Less than mapping these intersections, our hope is that the book opens a door for more thinking and more imagining of what could be. We want to lift voices, but also to scrutinize the liberating, and also oppressive, cultural work of environmental discourse. We continue to think about these issues, but also want to push it further to ask, for example, what implications do these conversations have for the other work we do at our institutions, such as our work with students and our efforts to create structures of inclusion and equity? 

We hope that others will not only carry this project in ever more diverse directions, but also be moved to embark on a similar kind of collaboration, where intellectual and personal worlds merge, and both are profoundly changed in the process.
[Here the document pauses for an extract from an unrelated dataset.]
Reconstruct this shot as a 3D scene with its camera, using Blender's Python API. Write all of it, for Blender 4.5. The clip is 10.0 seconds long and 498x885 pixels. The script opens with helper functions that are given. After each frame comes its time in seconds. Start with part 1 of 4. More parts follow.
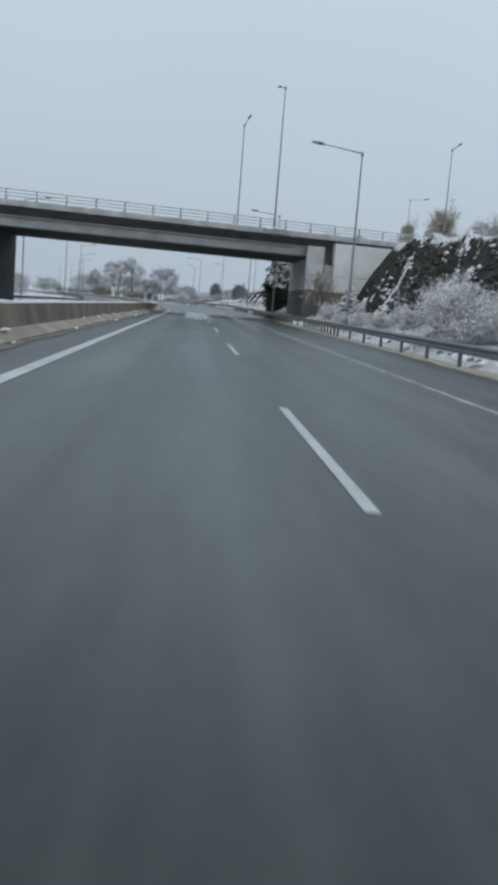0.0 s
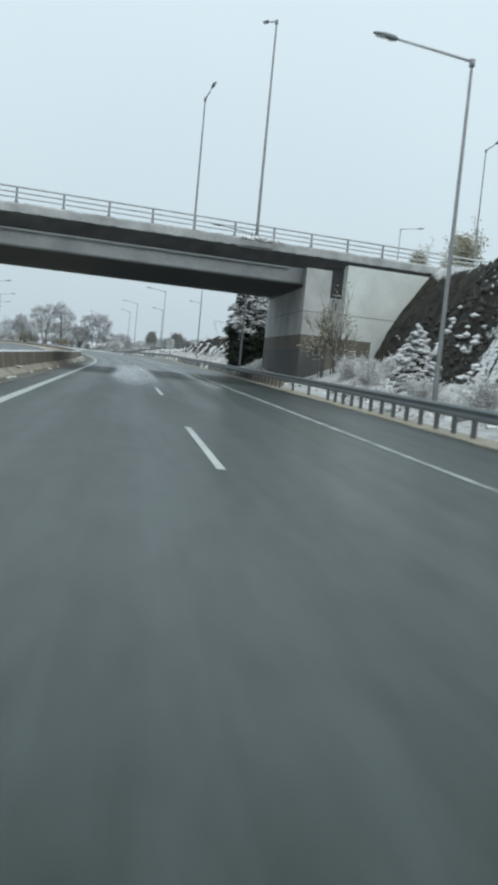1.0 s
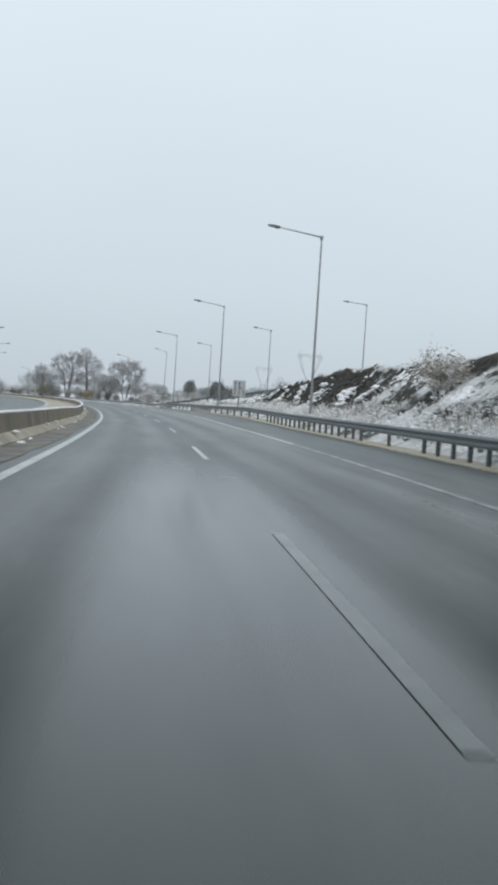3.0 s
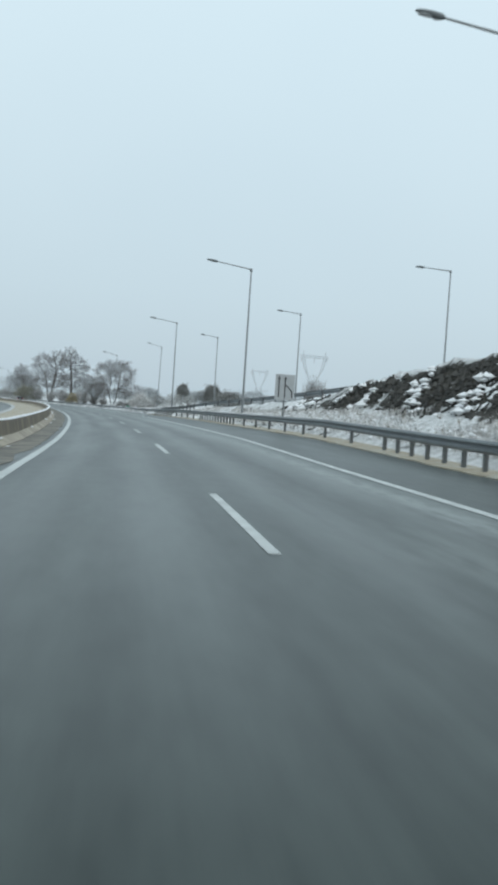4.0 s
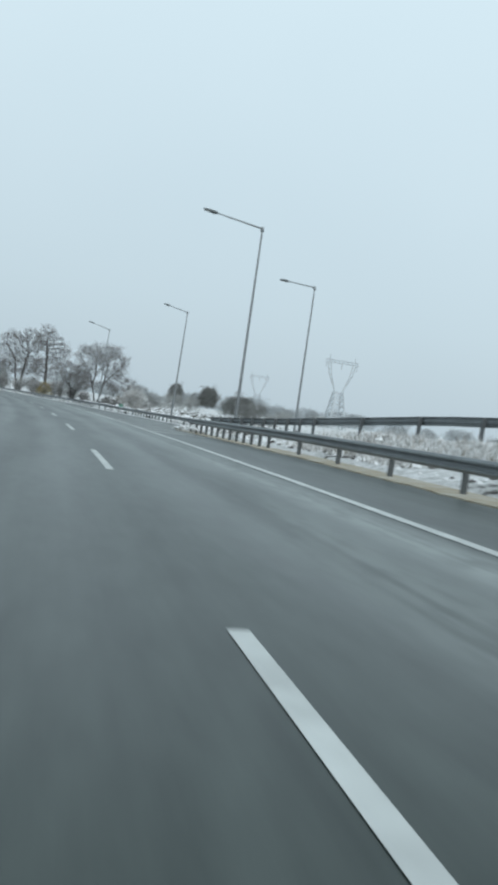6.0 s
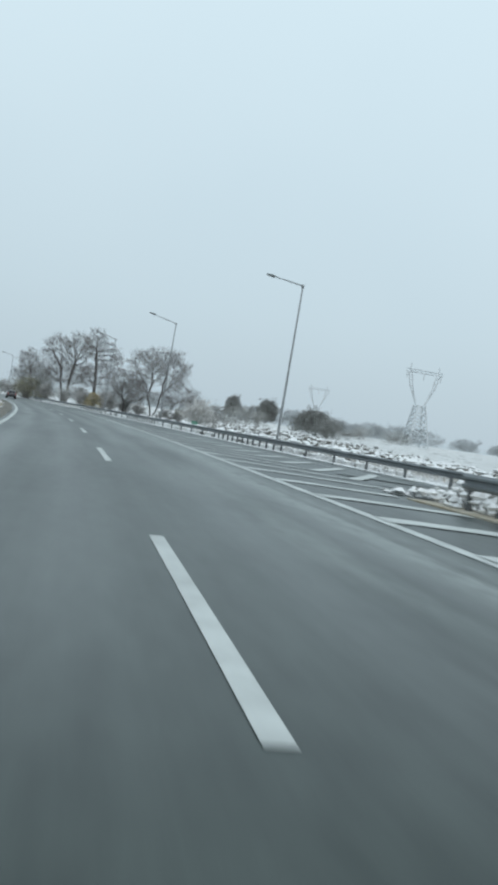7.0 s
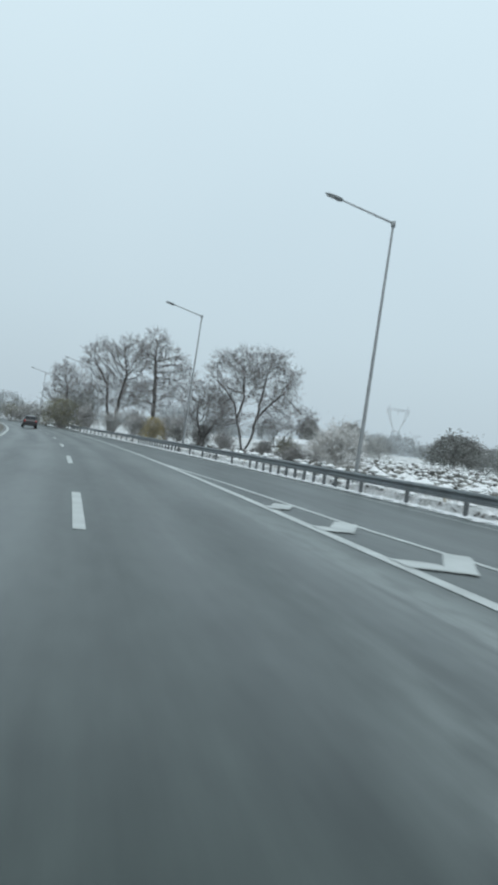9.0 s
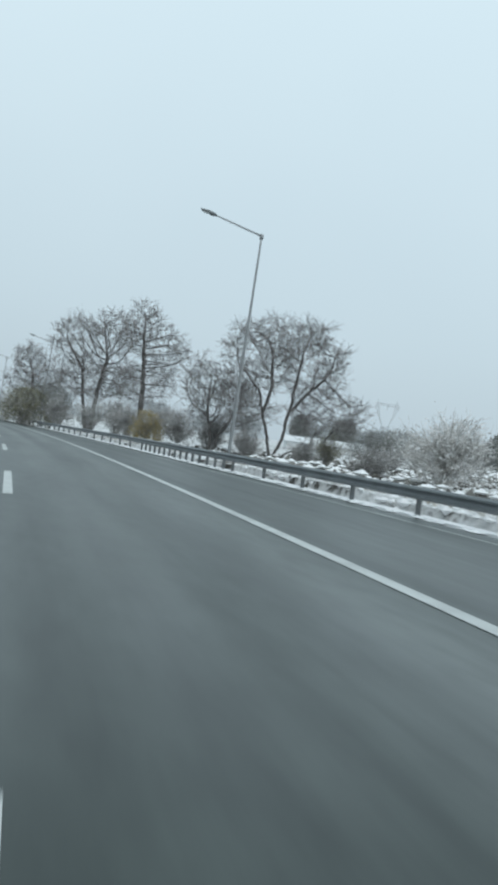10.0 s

*A note on terminology: We define Latinx studies as the comparative study of race, identity, and culture in U.S. communities with roots in Latin America (for example, Puerto Rican, Mexican American, or Central American communities). We use the term Latinx as a gender-neutral alternative to Latina or Latino in solidarity with LGBTQ+ communities. We also use the “x” to mark the indigenous peoples and knowledges that we will never know due to the conquest of the Americas. We also note that in using the term Latinx, we are deliberately operating from a comparative, interethnic perspective. What this means is that the essays and interviews we include focus on multiple Latin American-origin communities in the U.S. (Mexican American and Dominican American, for example), and that we compare and contrast the environmental ideas that emerge from these disparate communities.